# Direction:
Scan the data below. Pull out each line where "Blender" occurs.
### Information supplied ###
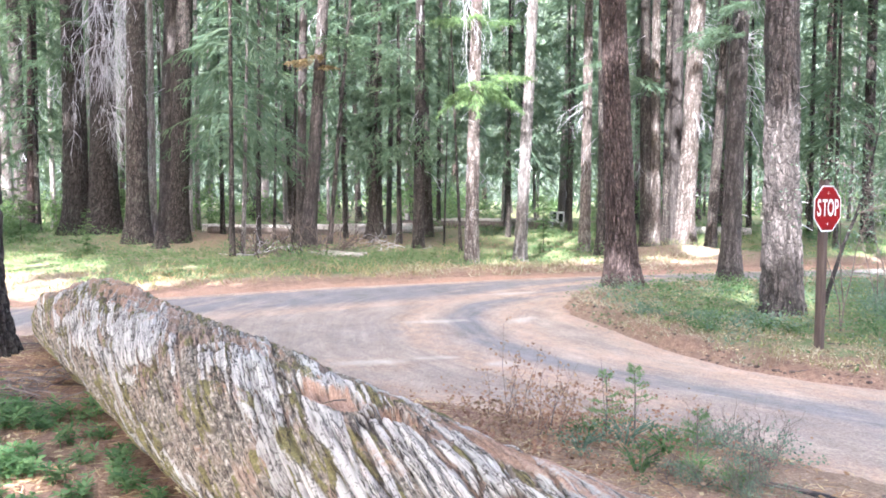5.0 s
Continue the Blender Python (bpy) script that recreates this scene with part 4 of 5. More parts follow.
def ground_cover():
    """Low herbs and grass on the verge and on the island."""
    rng = np.random.default_rng(99)
    n = 90000
    P = np.column_stack([rng.uniform(-14, 20, n), rng.uniform(6, 36, n)])
    sd = road_sd(P)
    x, y = P[:, 0], P[:, 1]
    isl = on_island(P)
    patch = fbm(x * 0.9, y * 0.9, 2.0, 4)
    beyond = ~isl & (y > 13 + 0.3 * x) & (sd > 0)
    dens = np.where(beyond, 0.58 * smooth(0.9, 2.2, sd + 1.6 * (patch - 0.5)) * (0.12 + smooth(0.40, 0.58, fbm(x * 0.6 + 9, y * 1.1, 5.0, 4))), 0)
    dens = dens * (1 - smooth(2, 4, x) * beyond * (1 - smooth(1.5, 2.6, sd + 1.2 * (patch - 0.5))))
    dens = np.where((x < -5) & (y < 21.2) & beyond, 0.02, dens)
    dens *= 1 - 0.95 * np.exp(-(((x + 0.8) / 6.2) ** 4 + ((y - 30.8) / 4.4) ** 4))
    dens = np.where(isl, 0.9 * smooth(-0.25, 1.5, sd + 2.6 * (patch - 0.52)), dens)
    dens = np.where(np.hypot((x - 11) / 2.6, (y - 24.3) / 2.4) < 1, 0.03, dens)
    dens = dens * (0.06 + 0.94 * smooth(0.6, 1.2, np.hypot(x - 6.15, y - 9.6)))
    dens = dens * (0.08 + 0.92 * smooth(0.55, 0.95, np.hypot((x - 7.25) / 1.1, y - 12.2)))
    dens = dens * (0.04 + 0.96 * smooth(0.35, 0.75, np.hypot(x - 6.25, y - 9.75)))
    keep = rng.random(n) < dens
    P, isl = P[keep], isl[keep]
    z = ground_z(P)
    m = len(P)
    herb, grey = Pile(), Pile()
    for c in range(5):
        a = rng.uniform(0, 6.3, m)
        hgt = np.where(isl, rng.uniform(0.05, 0.30, m), rng.uniform(0.03, 0.30, m) * (0.35 + smooth(0.45, 0.65, fbm(P[:, 0] * 0.8, P[:, 1] * 0.8, 11.0, 3))))
        at = np.column_stack([P + rng.normal(0, 0.05, (m, 2)), z + hgt])
        d = np.column_stack([np.cos(a), np.sin(a), rng.normal(0.1, 0.35, m)])
        w = np.cross(d, rng.normal(0, 0.4, (m, 3)) + (0, 0, 1))
        w /= np.linalg.norm(w, axis=1)[:, None]
        l = (rng.uniform(0.04, 0.095, m) * np.where(isl, 0.66, 0.8))[:, None]
        pale = isl & (fbm(P[:, 0] * 1.4, P[:, 1] * 1.4, 21.0, 3) + 0.2 * rng.random(m) > 0.65)
        for pile, q in ((herb, ~pale), (grey, pale)):
            pile.blades((at - d * l / 2)[q], (at + d * l / 2)[q], (w * l * 0.32)[q])
    tagged(new("ground_cover", herb.mesh("ground_cover", LEAF_HERB)), "low green leafy plants covering the verge", "ground cover", kind="stuff")
    tagged(new("ground_cover", grey.mesh("ground_cover", LEAF_BLUE)), "low grey-green leafy plants on the verge", "ground cover", kind="stuff")
    n = 60000
    P = np.column_stack([rng.uniform(-14, 20, n), rng.uniform(6, 34, n)])
    sd = road_sd(P)
    isl = on_island(P)
    x, y = P[:, 0], P[:, 1]
    patch = fbm(x * 1.3, y * 1.3, 6.0, 3)
    beyond = ~isl & (y > 13 + 0.3 * x) & (sd > 0.5)
    dens = np.where(beyond, 0.32 * smooth(0.4, 0.7, patch), 0)
    dens = np.where(isl & (sd > 0.3), 0.9 * smooth(0.35, 0.65, patch), dens)
    dens *= 1 - 0.9 * np.exp(-(((x + 2.0) / 7.5) ** 4 + ((y - 30.8) / 4.4) ** 4))
    dens += np.where(beyond & (sd < 2.2) & (x > -5) & (x < 3), 0.25, 0)
    dens = dens * (0.04 + 0.96 * smooth(0.4, 0.8, np.hypot(x - 6.2, y - 9.7)))
    keep = rng.random(n) < dens
    P = P[keep]
    m = len(P)
    z = ground_z(P)
    grass = Pile()
    for c in range(2):
        b = np.column_stack([P + rng.normal(0, 0.02, (m, 2)), z - 0.01])
        l = (rng.uniform(0.08, 0.30, m) * np.where(on_island(P), 0.5, 1.0))[:, None]
        tip = b + np.column_stack([rng.normal(0, 0.6, (m, 2)), np.ones(m)]) * l
        w = np.column_stack([rng.normal(0, 1, (m, 2)), np.zeros(m)])
        w /= np.linalg.norm(w, axis=1)[:, None]
        grass.blades(b, tip, w * 0.0065)
    tagged(new("grass", grass.mesh("grass", GRASS)), "thin dry and green grass on the verge", "grass", kind="stuff")


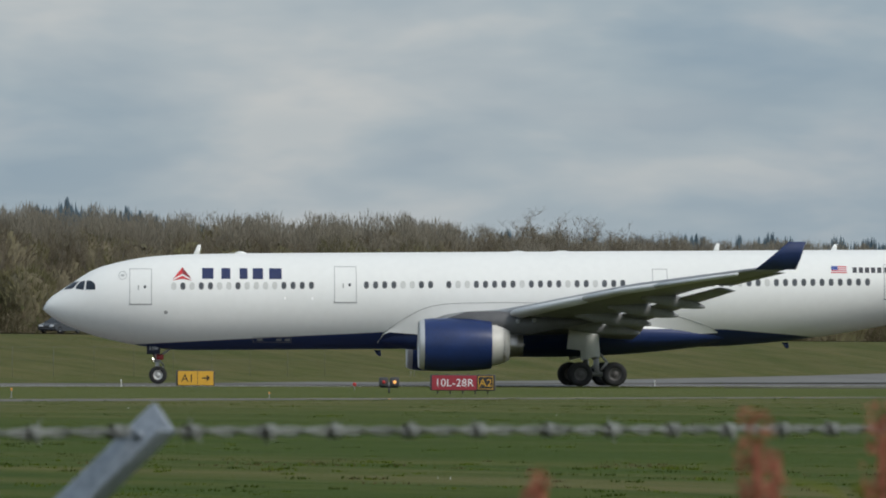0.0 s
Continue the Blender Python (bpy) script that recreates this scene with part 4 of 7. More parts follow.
def build_narrowbody():
    """The smaller airliner that taxies across the view the other way."""
    jet = thing("airliner", "white narrow-body airliner with navy belly and blue mosaic tail fin", "airplane")
    rows = [(-5.07, -0.62, -0.64, 0.01), (-5.0, -0.36, -0.90, 0.26), (-4.7, -0.06, -1.16, 0.58), (-4.2, 0.24, -1.42, 0.92), (-3.5, 0.60, -1.66, 1.25), (-2.8, 0.98, -1.82, 1.5), (-2.1, 1.34, -1.93, 1.69),
            (-1.3, 1.64, -2.0, 1.83), (-0.3, 1.86, -2.04, 1.92), (1.0, 2.0, -2.06, 1.965), (2.5, 2.05, -2.07, 1.975), (20.0, 2.05, -2.07, 1.975), (22.0, 2.05, -1.93, 1.975), (25.0, 2.03, -1.34, 1.84), (28.0, 1.95, -0.55, 1.5), (30.5, 1.76, 0.12, 1.0), (32.5, 1.45, 0.62, 0.42)]
    hull = Hull(rows, 3.80, -0.006)
    hull.paint = jet_white
    x0, x1 = -5.07, 32.5
    line = [(-5.07, 2.55), (-3.6, 2.53), (2.0, 2.50), (20.0, 2.44), (24.0, 2.42), (32.5, 2.35)]
    paint = belly_paint("blue_belly_hull_paint", (0.80, 0.82, 0.84), NAVY, [((x - x0) / (x1 - x0), z) for x, z in line], x0, x1)
    bm = bmesh.new()
    hull.mesh(bm, x0, x1, 0.45, 44)
    part("fuselage", bm, paint, jet)
    bm = bmesh.new()
    lathe(bm, [(32.42, 0.46), (32.72, 0.37), (32.72, 0.32), (32.6, 0.30)], 24, "X", (0, 0, 4.63))
    part("exhaust_cap", bm, hot_metal, jet, "dark metal exhaust cap of the tail cone")
    # dark disc paints the shade inside the cap
    bm = bmesh.new()
    lathe(bm, [(32.66, 0.02), (32.66, 0.33)], 24, "X", (0, 0, 4.63))
    part("exhaust_opening", bm, dark_void, jet)
    bm = bmesh.new()
    rings = []
    for i in range(25):
        u = i / 24
        k = math.sin(math.pi * (0.03 + 0.94 * u)) ** 0.42
        x = 6.0 + 12.6 * u
        rings.append([Vector((x, math.cos(a) * (1.75 + 0.45 * k), 2.2 + math.sin(a) * (0.25 + 0.5 * k))) for a in [2 * math.pi * j / 24 for j in range(24)]])
    loft(bm, rings)
    part("belly_fairing", bm, paint, jet)
    for side in (-1, 1):
        root_fairing(jet, hull, [(6.3, 2.5), (6.7, 2.8), (7.4, 3.05), (8.6, 3.22), (11.0, 3.30), (14.0, 3.26), (16.0, 3.12), (17.6, 2.9), (19.0, 2.55)], 2.45, 0.25, side, jet_white)
        st = [(7.9, side * 1.7, 2.45, 6.6, 0.14, 0.03), (10.3, side * 6.4, 2.85, 3.85, 0.12, 0.02), (13.2, side * 12.0, 3.48, 2.5, 0.11, 0.0), (15.55, side * 16.8, 4.05, 1.55, 0.10, -0.02)]
        wing_panel(jet, "wing", st, wing_grey, 0.0, 0.80)

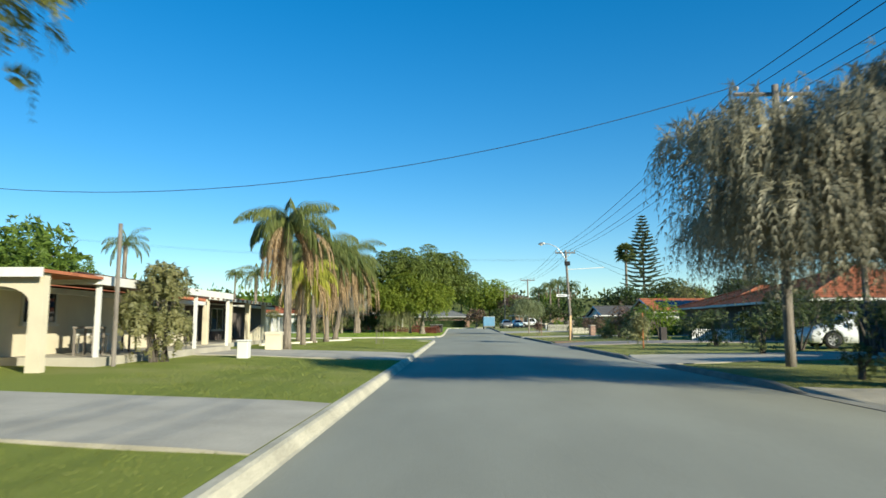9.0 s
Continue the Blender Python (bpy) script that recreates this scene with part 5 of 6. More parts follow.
def wheelie_bin(label, m, body, lid, logo=True, group=""):
    ob = thing("wheelie_bin", label, "bin", m, group=group)
    bm = bmesh.new()
    rings = []
    for z, a, b in ((.06, .21, .24), (.1, .225, .25), (.9, .28, .33), (.93, .3, .36), (.98, .3, .36)):
        c = .05
        pts = [(a - c, -b), (a, -b + c), (a, b - c), (a - c, b), (-a + c, b), (-a, b - c), (-a, -b + c), (-a + c, -b)]
        rings.append([bm.verts.new((x, y, z)) for x, y in pts])
    for r0, r1 in zip(rings, rings[1:]):
        for k in range(8):
            bm.faces.new((r0[k], r0[(k + 1) % 8], r1[(k + 1) % 8], r1[k]))
    bm.faces.new(rings[0][::-1]), bm.faces.new(rings[-1])
    part("tub", bm, body, ob)
    bm = bmesh.new()
    top = [[bm.verts.new((x, y, z)) for x, y, z in ((s * .33, -.4, .985), (s * .33, .36, .985), (s * .3, .33, 1.03), (s * .22, .1, 1.07), (s * .22, -.25, 1.065), (s * .3, -.38, 1.03))] for s in (1, -1)]
    bm.faces.new(top[0]), bm.faces.new(top[1][::-1])
    for k in range(6):
        bm.faces.new((top[0][k], top[1][k], top[1][(k + 1) % 6], top[0][(k + 1) % 6]))
    bmesh.ops.recalc_face_normals(bm, faces=bm.faces[:])
    part("lid", bm, lid, ob)
    bm = bmesh.new()
    tube(bm, [(-.24, .4, .95), (.24, .4, .95)], [.018, .018], 6)
    part("handle", bm, body, ob)
    for s in (1, -1):
        bm = bmesh.new()
        tube(bm, [(s * .25, .27, .1), (s * .31, .27, .1)], [.1, .1], 14)
        part("wheel", bm, M_TYRE, ob)
    if logo:
        bm = bmesh.new()
        bmesh.ops.create_circle(bm, cap_ends=True, radius=.055, segments=16, matrix=Matrix.Translation((0, -.337, .74)) @ Matrix.Rotation(radians(86), 4, "X"))
        part("emblem", bm, M_SIGN, ob, "plain white round emblem")
        for k, w in enumerate((.07, .09)):
            part("print_bar", boxm(-w, w, -.335 + .012 * k, -.318 + .01 * k, .63 - .045 * k, .655 - .045 * k), M_SIGN, ob)
        part("lid_tag", boxm(-.262, -.255, -.12, -.03, .83, .85), M_SIGN, ob)
    return ob


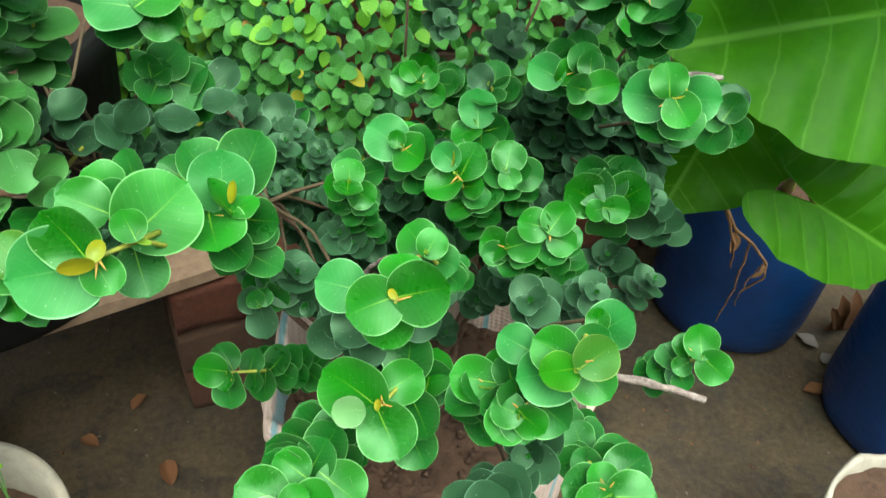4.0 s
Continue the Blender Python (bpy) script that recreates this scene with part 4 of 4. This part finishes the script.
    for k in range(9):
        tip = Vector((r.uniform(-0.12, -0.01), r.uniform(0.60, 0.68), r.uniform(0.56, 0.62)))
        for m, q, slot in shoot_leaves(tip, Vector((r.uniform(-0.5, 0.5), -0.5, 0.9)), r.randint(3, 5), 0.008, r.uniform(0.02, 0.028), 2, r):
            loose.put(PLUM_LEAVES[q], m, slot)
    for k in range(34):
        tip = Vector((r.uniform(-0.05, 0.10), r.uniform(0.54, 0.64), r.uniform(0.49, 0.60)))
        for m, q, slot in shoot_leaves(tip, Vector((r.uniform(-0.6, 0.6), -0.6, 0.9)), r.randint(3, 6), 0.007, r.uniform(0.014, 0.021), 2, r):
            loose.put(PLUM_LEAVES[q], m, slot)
    # tight stacks of flat dusty leaves on the left
    for k in range(26):
        tip = Vector((r.uniform(-0.27, -0.15), r.uniform(0.46, 0.56), r.uniform(0.68, 0.735)))
        for m, q, slot in shoot_leaves(tip, Vector((r.uniform(-0.35, 0.35), -0.05 + r.uniform(-0.25, 0.25), 1)), r.randint(6, 9), 0.0075, r.uniform(0.020, 0.028), 4, r):
            loose.put(PLUM_LEAVES[q], m, slot)
    part("foliage", loose.mesh("foliage", *LEAF_SET), shrub, "older dusty blue-green leaves", kind="stuff")


natal_plum()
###
# Task answer:
Continue the Blender Python (bpy) script that recreates this scene with part 4 of 5. More parts follow.
Continue the Blender Python (bpy) script that recreates this scene with part 4 of 7. More parts follow.
Continue the Blender Python (bpy) script that recreates this scene with part 5 of 6. More parts follow.
Continue the Blender Python (bpy) script that recreates this scene with part 4 of 4. This part finishes the script.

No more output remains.